> [Given material]:
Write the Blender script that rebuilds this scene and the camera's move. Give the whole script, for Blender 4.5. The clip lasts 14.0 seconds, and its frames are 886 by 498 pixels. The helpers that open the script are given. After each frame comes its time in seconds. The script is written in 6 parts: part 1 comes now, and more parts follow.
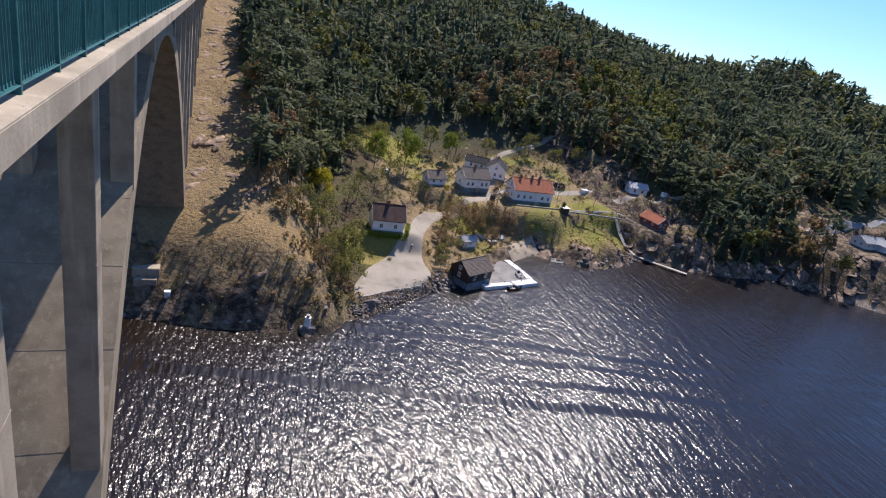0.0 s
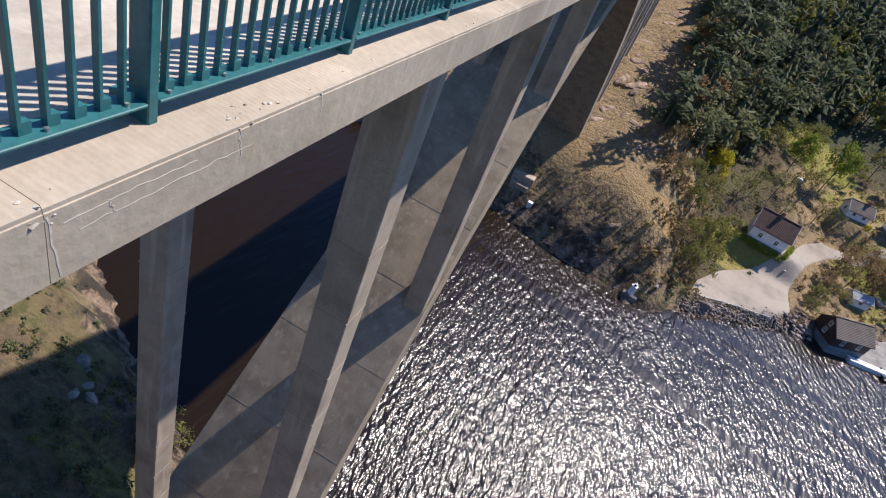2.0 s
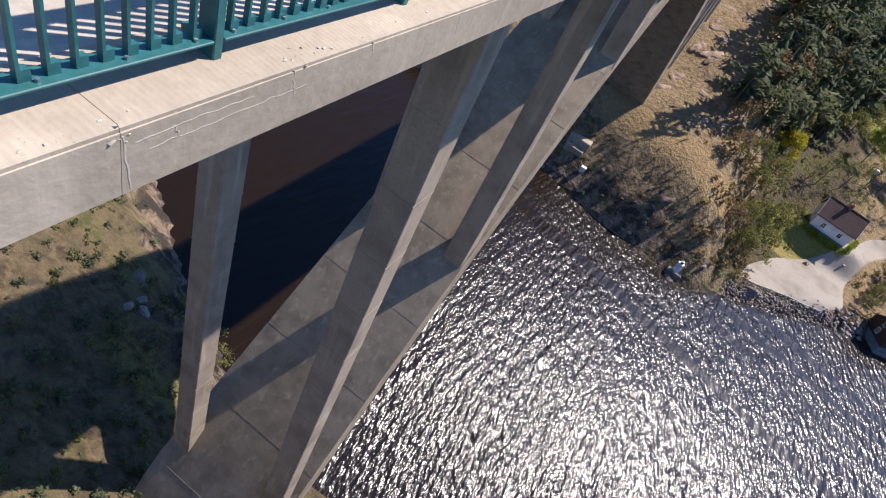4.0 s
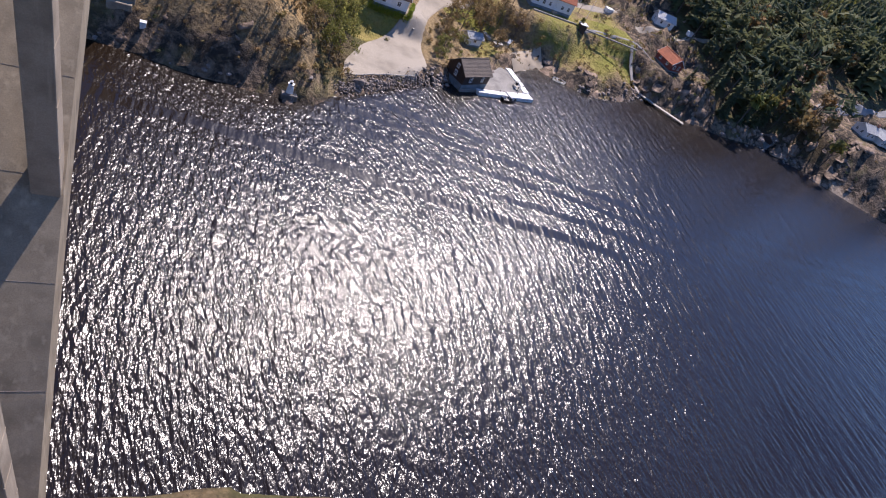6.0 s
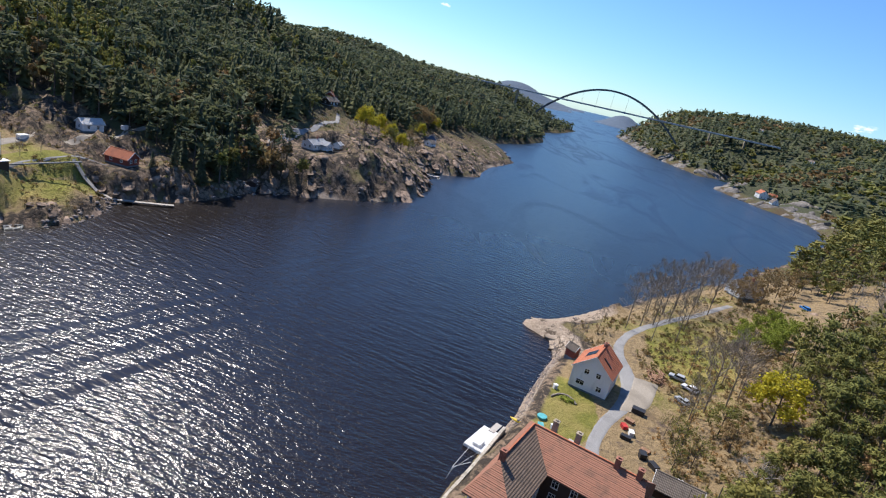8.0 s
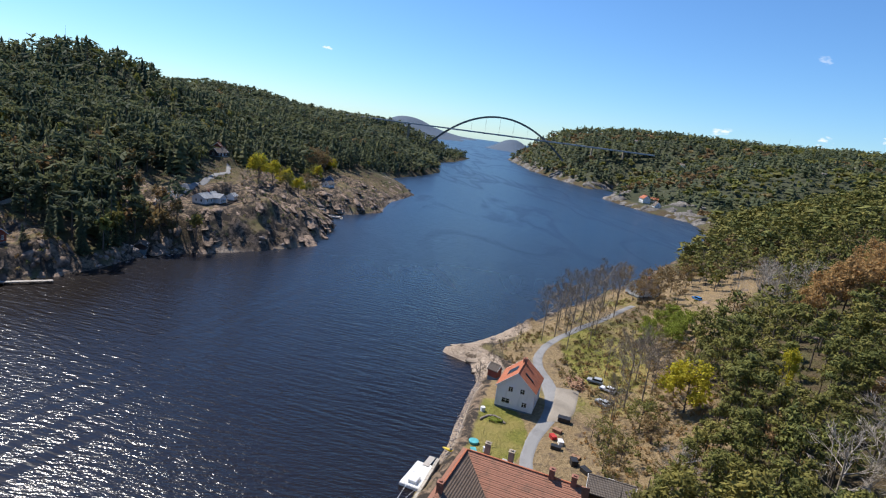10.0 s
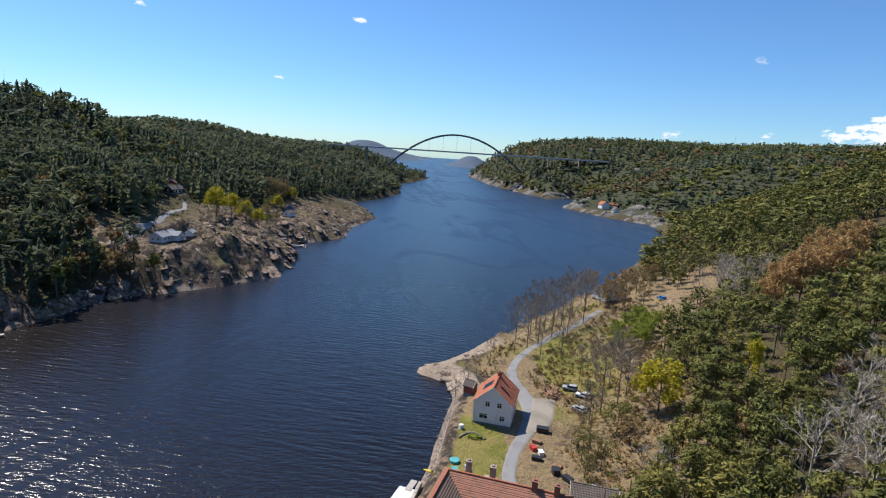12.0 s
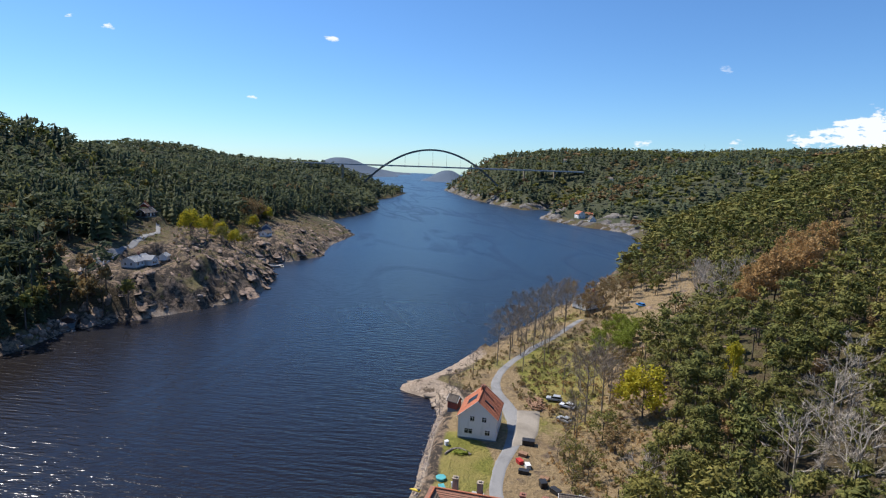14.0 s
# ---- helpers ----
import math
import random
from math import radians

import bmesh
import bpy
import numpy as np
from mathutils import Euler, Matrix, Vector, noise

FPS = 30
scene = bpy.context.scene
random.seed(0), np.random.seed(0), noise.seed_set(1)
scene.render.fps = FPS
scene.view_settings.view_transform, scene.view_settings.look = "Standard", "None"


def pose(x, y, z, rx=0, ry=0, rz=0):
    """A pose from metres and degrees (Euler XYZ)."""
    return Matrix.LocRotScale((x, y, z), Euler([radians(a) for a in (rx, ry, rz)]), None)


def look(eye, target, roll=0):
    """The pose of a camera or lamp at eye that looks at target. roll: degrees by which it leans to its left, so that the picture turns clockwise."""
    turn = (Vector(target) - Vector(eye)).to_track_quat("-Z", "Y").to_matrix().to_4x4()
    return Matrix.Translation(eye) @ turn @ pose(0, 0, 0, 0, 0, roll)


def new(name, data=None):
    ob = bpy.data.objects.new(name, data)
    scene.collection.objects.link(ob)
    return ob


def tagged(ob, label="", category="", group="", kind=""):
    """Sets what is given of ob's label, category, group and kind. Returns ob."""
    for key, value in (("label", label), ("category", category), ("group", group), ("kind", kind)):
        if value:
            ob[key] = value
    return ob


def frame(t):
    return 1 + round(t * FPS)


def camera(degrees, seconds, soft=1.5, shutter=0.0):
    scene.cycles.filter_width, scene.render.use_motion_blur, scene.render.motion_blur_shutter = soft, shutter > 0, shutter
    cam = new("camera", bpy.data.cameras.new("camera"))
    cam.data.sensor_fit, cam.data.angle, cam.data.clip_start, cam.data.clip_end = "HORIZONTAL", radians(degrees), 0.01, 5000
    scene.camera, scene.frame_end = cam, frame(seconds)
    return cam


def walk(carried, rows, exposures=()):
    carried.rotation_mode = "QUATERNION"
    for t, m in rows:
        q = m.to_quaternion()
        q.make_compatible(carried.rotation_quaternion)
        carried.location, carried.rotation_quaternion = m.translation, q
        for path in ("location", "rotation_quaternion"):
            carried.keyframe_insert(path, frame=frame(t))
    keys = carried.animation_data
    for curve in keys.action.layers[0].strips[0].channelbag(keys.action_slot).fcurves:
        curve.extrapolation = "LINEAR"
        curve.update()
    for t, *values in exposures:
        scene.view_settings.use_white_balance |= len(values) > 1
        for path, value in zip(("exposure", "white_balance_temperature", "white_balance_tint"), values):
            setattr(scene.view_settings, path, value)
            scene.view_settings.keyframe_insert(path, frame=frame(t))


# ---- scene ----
cam = camera(75.4, 14.0, soft=1.15)
PATH = [
    (0, (-0.036, 0.169, 61.889), (0.727, 1.875, 61.178), 12.2),
    (0.5, (0.034, 0.403, 62.021), (0.357, 2.189, 61.18), 15.7),
    (1, (-0.014, 0.37, 61.963), (-0.042, 2.105, 60.969), 18.5),
    (1.5, (-0.153, 0.613, 61.848), (-0.373, 2.263, 60.739), 21.7),
    (2, (-0.144, 0.597, 61.851), (-0.433, 2.195, 60.682), 23.6),
    (4.5, (0.11, 0.451, 62.013), (-0.203, 1.867, 60.636), 28.5),
    (5, (0.317, 0.805, 61.951), (0.371, 2.241, 60.56), 30.1),
    (5.5, (0.463, 0.96, 61.976), (0.951, 2.356, 60.629), 30.9),
    (6, (0.536, 1.013, 62.023), (1.413, 2.299, 60.767), 29.7),
    (6.5, (0.529, 0.909, 62.029), (1.742, 2.039, 60.91), 27.0),
    (7, (0.552, 0.759, 62.008), (2.052, 1.694, 61.073), 21.8),
    (7.5, (0.555, 0.662, 61.954), (2.274, 1.378, 61.225), 16.5),
    (8, (0.574, 0.587, 61.89), (2.421, 1.091, 61.311), 12.8),
    (8.5, (0.584, 0.539, 61.833), (2.469, 0.955, 61.309), 11.5),
    (9, (0.556, 0.465, 61.809), (2.467, 0.808, 61.329), 10.2),
    (11.5, (0.452, 0.038, 61.765), (2.415, 0.182, 61.413), 4.5),
    (12, (0.489, -0.03, 61.771), (2.457, 0.093, 61.435), 3.7),
    (12.5, (0.578, -0.082, 61.774), (2.55, 0.024, 61.452), 3.2),
    (13, (0.696, -0.117, 61.78), (2.67, -0.024, 61.472), 2.7),
    (13.5, (0.813, -0.132, 61.783), (2.789, -0.05, 61.487), 2.2),
    (14, (0.914, -0.155, 61.775), (2.893, -0.101, 61.492), 2.0),
]
walk(cam, [(t, look(eye, target, roll)) for t, eye, target, roll in PATH],
     [(0.0, 0.42, 6500, 17), (2.0, 0.52, 6500, 16), (4.5, 0.62, 6500, 18), (5.5, 0.6, 6500, 21), (6.5, 0.56, 6500, 23), (7.5, 0.45, 6500, 15), (8.5, 0.4, 6500, 10), (11.5, 0.2, 6500, 10), (14.0, 0.2, 6500, 10)])

# ---- light: clear spring day, sun over the far bank ----
SUN_AZ, SUN_EL = 33.0, 53.0  # degrees from +y towards +x, above the horizon
world = bpy.data.worlds.new("sky")
scene.world = world
world.use_nodes = True
wn = world.node_tree.nodes
sky = wn.new("ShaderNodeTexSky")
sky.sky_type = "NISHITA"
sky.sun_disc = False
sky.sun_elevation, sky.sun_rotation = radians(SUN_EL), radians(SUN_AZ)
sky.altitude, sky.air_density, sky.dust_density, sky.ozone_density = 60, 1.0, 0.05, 6.0
wn["Background"].inputs["Strength"].default_value = 0.109
tone = wn.new("ShaderNodeMix")
tone.data_type, tone.blend_type = "RGBA", "MULTIPLY"
tone.inputs[0].default_value, tone.inputs[7].default_value = 1.0, (0.70, 0.935, 1.15, 1)
world.node_tree.links.new(sky.outputs[0], tone.inputs[6])
# thin fair-weather clouds, thicker low over the horizon
wl = world.node_tree.links
sky_co = wn.new("ShaderNodeTexCoord")
sky_map = wn.new("ShaderNodeMapping")
sky_map.inputs["Scale"].default_value = (1.0, 1.0, 2.6)
wl.new(sky_co.outputs["Generated"], sky_map.inputs[0])
puff = wn.new("ShaderNodeTexNoise")
puff.inputs["Scale"].default_value, puff.inputs["Detail"].default_value, puff.inputs["Roughness"].default_value = 16.0, 6.0, 0.55
wl.new(sky_map.outputs[0], puff.inputs["Vector"])
veil = wn.new("ShaderNodeMapRange")
veil.inputs[1].default_value, veil.inputs[2].default_value, veil.inputs[3].default_value, veil.inputs[4].default_value = 0.66, 0.76, 0.0, 0.9
calm_sky = wn.new("ShaderNodeMath")
calm_sky.operation = "MULTIPLY_ADD"
calm_sky.inputs[1].default_value, calm_sky.inputs[2].default_value = 0.75, 0.11
wl.new(puff.outputs[0], calm_sky.inputs[0])
cover = None
squash = wn.new("ShaderNodeMapping")
squash.inputs["Scale"].default_value = (1, 1, 2.4)
wl.new(sky_co.outputs["Generated"], squash.inputs[0])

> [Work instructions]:
Give the material again exactly as it is, but keep the pictures out.

> [Result of this exercise]:
Write the Blender script that rebuilds this scene and the camera's move. Give the whole script, for Blender 4.5. The clip lasts 14.0 seconds, and its frames are 886 by 498 pixels. The helpers that open the script are given. After each frame comes its time in seconds. The script is written in 6 parts: part 1 comes now, and more parts follow.
0.0 s
2.0 s
4.0 s
6.0 s
8.0 s
10.0 s
12.0 s
14.0 s
# ---- helpers ----
import math
import random
from math import radians

import bmesh
import bpy
import numpy as np
from mathutils import Euler, Matrix, Vector, noise

FPS = 30
scene = bpy.context.scene
random.seed(0), np.random.seed(0), noise.seed_set(1)
scene.render.fps = FPS
scene.view_settings.view_transform, scene.view_settings.look = "Standard", "None"


def pose(x, y, z, rx=0, ry=0, rz=0):
    """A pose from metres and degrees (Euler XYZ)."""
    return Matrix.LocRotScale((x, y, z), Euler([radians(a) for a in (rx, ry, rz)]), None)


def look(eye, target, roll=0):
    """The pose of a camera or lamp at eye that looks at target. roll: degrees by which it leans to its left, so that the picture turns clockwise."""
    turn = (Vector(target) - Vector(eye)).to_track_quat("-Z", "Y").to_matrix().to_4x4()
    return Matrix.Translation(eye) @ turn @ pose(0, 0, 0, 0, 0, roll)


def new(name, data=None):
    ob = bpy.data.objects.new(name, data)
    scene.collection.objects.link(ob)
    return ob


def tagged(ob, label="", category="", group="", kind=""):
    """Sets what is given of ob's label, category, group and kind. Returns ob."""
    for key, value in (("label", label), ("category", category), ("group", group), ("kind", kind)):
        if value:
            ob[key] = value
    return ob


def frame(t):
    return 1 + round(t * FPS)


def camera(degrees, seconds, soft=1.5, shutter=0.0):
    scene.cycles.filter_width, scene.render.use_motion_blur, scene.render.motion_blur_shutter = soft, shutter > 0, shutter
    cam = new("camera", bpy.data.cameras.new("camera"))
    cam.data.sensor_fit, cam.data.angle, cam.data.clip_start, cam.data.clip_end = "HORIZONTAL", radians(degrees), 0.01, 5000
    scene.camera, scene.frame_end = cam, frame(seconds)
    return cam


def walk(carried, rows, exposures=()):
    carried.rotation_mode = "QUATERNION"
    for t, m in rows:
        q = m.to_quaternion()
        q.make_compatible(carried.rotation_quaternion)
        carried.location, carried.rotation_quaternion = m.translation, q
        for path in ("location", "rotation_quaternion"):
            carried.keyframe_insert(path, frame=frame(t))
    keys = carried.animation_data
    for curve in keys.action.layers[0].strips[0].channelbag(keys.action_slot).fcurves:
        curve.extrapolation = "LINEAR"
        curve.update()
    for t, *values in exposures:
        scene.view_settings.use_white_balance |= len(values) > 1
        for path, value in zip(("exposure", "white_balance_temperature", "white_balance_tint"), values):
            setattr(scene.view_settings, path, value)
            scene.view_settings.keyframe_insert(path, frame=frame(t))


# ---- scene ----
cam = camera(75.4, 14.0, soft=1.15)
PATH = [
    (0, (-0.036, 0.169, 61.889), (0.727, 1.875, 61.178), 12.2),
    (0.5, (0.034, 0.403, 62.021), (0.357, 2.189, 61.18), 15.7),
    (1, (-0.014, 0.37, 61.963), (-0.042, 2.105, 60.969), 18.5),
    (1.5, (-0.153, 0.613, 61.848), (-0.373, 2.263, 60.739), 21.7),
    (2, (-0.144, 0.597, 61.851), (-0.433, 2.195, 60.682), 23.6),
    (4.5, (0.11, 0.451, 62.013), (-0.203, 1.867, 60.636), 28.5),
    (5, (0.317, 0.805, 61.951), (0.371, 2.241, 60.56), 30.1),
    (5.5, (0.463, 0.96, 61.976), (0.951, 2.356, 60.629), 30.9),
    (6, (0.536, 1.013, 62.023), (1.413, 2.299, 60.767), 29.7),
    (6.5, (0.529, 0.909, 62.029), (1.742, 2.039, 60.91), 27.0),
    (7, (0.552, 0.759, 62.008), (2.052, 1.694, 61.073), 21.8),
    (7.5, (0.555, 0.662, 61.954), (2.274, 1.378, 61.225), 16.5),
    (8, (0.574, 0.587, 61.89), (2.421, 1.091, 61.311), 12.8),
    (8.5, (0.584, 0.539, 61.833), (2.469, 0.955, 61.309), 11.5),
    (9, (0.556, 0.465, 61.809), (2.467, 0.808, 61.329), 10.2),
    (11.5, (0.452, 0.038, 61.765), (2.415, 0.182, 61.413), 4.5),
    (12, (0.489, -0.03, 61.771), (2.457, 0.093, 61.435), 3.7),
    (12.5, (0.578, -0.082, 61.774), (2.55, 0.024, 61.452), 3.2),
    (13, (0.696, -0.117, 61.78), (2.67, -0.024, 61.472), 2.7),
    (13.5, (0.813, -0.132, 61.783), (2.789, -0.05, 61.487), 2.2),
    (14, (0.914, -0.155, 61.775), (2.893, -0.101, 61.492), 2.0),
]
walk(cam, [(t, look(eye, target, roll)) for t, eye, target, roll in PATH],
     [(0.0, 0.42, 6500, 17), (2.0, 0.52, 6500, 16), (4.5, 0.62, 6500, 18), (5.5, 0.6, 6500, 21), (6.5, 0.56, 6500, 23), (7.5, 0.45, 6500, 15), (8.5, 0.4, 6500, 10), (11.5, 0.2, 6500, 10), (14.0, 0.2, 6500, 10)])

# ---- light: clear spring day, sun over the far bank ----
SUN_AZ, SUN_EL = 33.0, 53.0  # degrees from +y towards +x, above the horizon
world = bpy.data.worlds.new("sky")
scene.world = world
world.use_nodes = True
wn = world.node_tree.nodes
sky = wn.new("ShaderNodeTexSky")
sky.sky_type = "NISHITA"
sky.sun_disc = False
sky.sun_elevation, sky.sun_rotation = radians(SUN_EL), radians(SUN_AZ)
sky.altitude, sky.air_density, sky.dust_density, sky.ozone_density = 60, 1.0, 0.05, 6.0
wn["Background"].inputs["Strength"].default_value = 0.109
tone = wn.new("ShaderNodeMix")
tone.data_type, tone.blend_type = "RGBA", "MULTIPLY"
tone.inputs[0].default_value, tone.inputs[7].default_value = 1.0, (0.70, 0.935, 1.15, 1)
world.node_tree.links.new(sky.outputs[0], tone.inputs[6])
# thin fair-weather clouds, thicker low over the horizon
wl = world.node_tree.links
sky_co = wn.new("ShaderNodeTexCoord")
sky_map = wn.new("ShaderNodeMapping")
sky_map.inputs["Scale"].default_value = (1.0, 1.0, 2.6)
wl.new(sky_co.outputs["Generated"], sky_map.inputs[0])
puff = wn.new("ShaderNodeTexNoise")
puff.inputs["Scale"].default_value, puff.inputs["Detail"].default_value, puff.inputs["Roughness"].default_value = 16.0, 6.0, 0.55
wl.new(sky_map.outputs[0], puff.inputs["Vector"])
veil = wn.new("ShaderNodeMapRange")
veil.inputs[1].default_value, veil.inputs[2].default_value, veil.inputs[3].default_value, veil.inputs[4].default_value = 0.66, 0.76, 0.0, 0.9
calm_sky = wn.new("ShaderNodeMath")
calm_sky.operation = "MULTIPLY_ADD"
calm_sky.inputs[1].default_value, calm_sky.inputs[2].default_value = 0.75, 0.11
wl.new(puff.outputs[0], calm_sky.inputs[0])
cover = None
squash = wn.new("ShaderNodeMapping")
squash.inputs["Scale"].default_value = (1, 1, 2.4)
wl.new(sky_co.outputs["Generated"], squash.inputs[0])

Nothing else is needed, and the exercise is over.